Living for today and having no thought for tomorrow is consistent with the words of Christ, and it should be consistent with our lives as well. Instead of dancing on the eve of destruction, perhaps we need to return to being the hands and feet of Christ.

Accidentally Homeless

This past week was a whirlwind. I had a contract job that required me to run nearly 800 miles, but limited funds with which to undertake it. I left knowing that we had to sell things online, and possibly wait until the Friday of that week to get paid on another contract job.

Murphy followed me much of the trip. I'll skip the sordid details to get where I need to; what happened AFTER the trip. Delays caused me to finish the trip up early Thursday, and I put in at a rest area, hoping to have an epayment come in the following day and roll out. Well, Friday came and no payment. I decided, since selling things online was almost equally dry (although I did get food to eat for the weekend by selling a couple things at a substantial loss), that I was putting up for the weekend, and decided to make the most of it.

A few weeks prior, I had purchased a copy of Dale Carnegie's "How to Win Friends and Influence People" and "How to Stop Worrying and Start Living. Those occupied a corner of my dash, and, thwarted as I was in my hopes to play guitar, I pulled them down and resolved to read them through.

My food stash was limited, as I decided to spend my remaining cash on some healthy options, and because I had eaten  relatively little on Thursday, Friday and Saturday, I decided I would spend Sunday fasting. I needed to do so for my health anyway, but the discipline to do so coupled with the work rarely works out. I spent Saturday night camped in a friend's yard.

I am summing all of this up, but as the weekend progressed, I became much more aware of the difficulties of the homeless population. As many know, that's a deep passion of mine. I was uncertain of when exactly I was heading home, I was increasingly exhausted, I was cold (twice the weather dipped below freeing, and I had nothing but the clothes I had packed and two very thin and very small fleeces to keep me warm), and worst of all, I was powerless. Santa Fe has strict rules on busking, so I couldn't afford a busking permit, and I have a hard and fast rule against begging (as Scripture makes it clear that God WILL supply our needs), so that was out....and I really didn't want this trip to include a visit to their lockup facilities.

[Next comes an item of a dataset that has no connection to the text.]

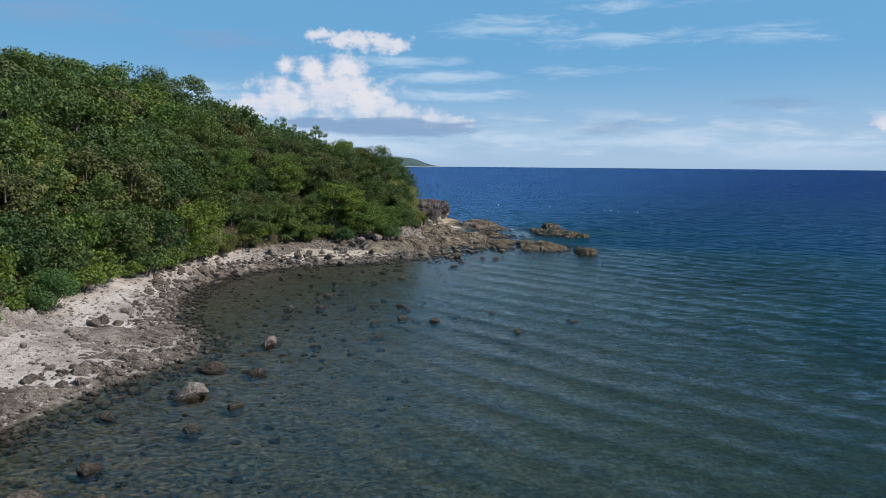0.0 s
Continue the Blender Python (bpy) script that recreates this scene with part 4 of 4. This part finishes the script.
# ---- plants ----
def leaf_mesh(name, rng, centers, radii, count, size, flat=0.65, up=0.45, small=False):
    """Leaf sprays round clump centres: folded leaf shapes, turned outwards and up. small: twice as many simple pointed leaves."""
    if small:
        count, size = count * 2, size * 0.80
    k = rng.integers(0, len(centers), count)
    way = rng.normal(size=(count, 3))
    way /= np.linalg.norm(way, axis=1)[:, None]
    rad = rng.uniform(0.35, 1.0, count) ** 0.6 * radii[k]
    pos = centers[k] + way * rad[:, None] * np.array([1, 1, flat])
    nrm = way * 0.7 + np.array([0, 0, up]) + 0.55 * rng.normal(size=(count, 3))
    nrm /= np.linalg.norm(nrm, axis=1)[:, None]
    t = np.cross(nrm, rng.normal(size=(count, 3)))
    t /= np.linalg.norm(t, axis=1)[:, None]
    b = np.cross(nrm, t)
    ln = size * rng.uniform(0.7, 1.35, count)[:, None]
    wd = ln * rng.uniform(0.30, 0.5, count)[:, None]
    if small:
        tri = np.stack([pos - t * ln * 0.4 + b * wd, pos + t * ln * 0.6, pos - t * ln * 0.4 - b * wd], 1)
        return mesh_of(name, tri.reshape(-1, 3), np.arange(count * 3).reshape(count, 3), False)
    fold = nrm * ln * 0.12
    quad = np.stack([pos - t * ln * 0.55, pos + b * wd + fold, pos + t * ln * 0.55, pos - b * wd + fold], 1)
    faces = np.arange(count * 4).reshape(count, 4)
    return mesh_of(name, quad.reshape(-1, 3), faces, False)


def tube_mesh(name, runs, sides=6):
    """Tapered limbs: runs of [(point, radius), ...]."""
    verts, faces = [], []
    for run in runs:
        start = len(verts)
        for i, (p, r) in enumerate(run):
            p = Vector(p)
            d = (Vector(run[min(i + 1, len(run) - 1)][0]) - Vector(run[max(i - 1, 0)][0])).normalized()
            a = d.orthogonal().normalized()
            b = d.cross(a)
            for s in range(sides):
                w = 6.2832 * s / sides
                verts.append(tuple(p + (a * math.cos(w) + b * math.sin(w)) * r))
        for i in range(len(run) - 1):
            for s in range(sides):
                faces.append((start + i * sides + s, start + i * sides + (s + 1) % sides, start + (i + 1) * sides + (s + 1) % sides, start + (i + 1) * sides + s))
    return mesh_of(name, np.array(verts), np.array(faces), True)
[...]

But before I go further, I have to say, I had options that the homeless population do not have. I had a perpetual lifeline home in my phone. I had my van, and I had a bank account which meant that, once a check came in during business hours, it was a matter of minutes until I was heading home. In short, I knew I was heading home; I just didn't exactly know when.

Monday was a disaster. Unfortunately, my wife's place of employment had computer problems and checks were delayed. This was not good, as I HAD to be home Monday night, and I said so. Being tired, filthy (no truck stops in Santa Fe, so really no place to shower), hungry (My Saturday and Sunday [pre-fast] calorie totals were 2000 and 500, respectively; and both Thursday and Friday were well under 2000 calorie days), and cold. This all equalled out to irritable. As I sat there pondering what on earth God could be teaching me through THAT, I realized that it was simply: my accidental bout with homelessness was far easier than most people have it. I had a lifeline, and knew that even if it meant moving around another day or two, I WOULD eventually head home; and that as I looked at people around me, they had no idea what was going on. Nor did they care. I was convicted by how many times I have personally been inattentive to what was going on around me as well. We definitely could further the Kingdom with greater awareness and empathy.

I'm not referring to this trip to brag; if anything, it showed how soft I've become. I was loathe to leave the few comforts I had brought with, and relied on my ever present Internet lifeline. I am doing this because it opened my eyes to just how urgently we need to rethink our entire approach to discipleship and to those around us.

And I had some surprisingly good pointers from the Carnegie books. I may touch on that in a later article!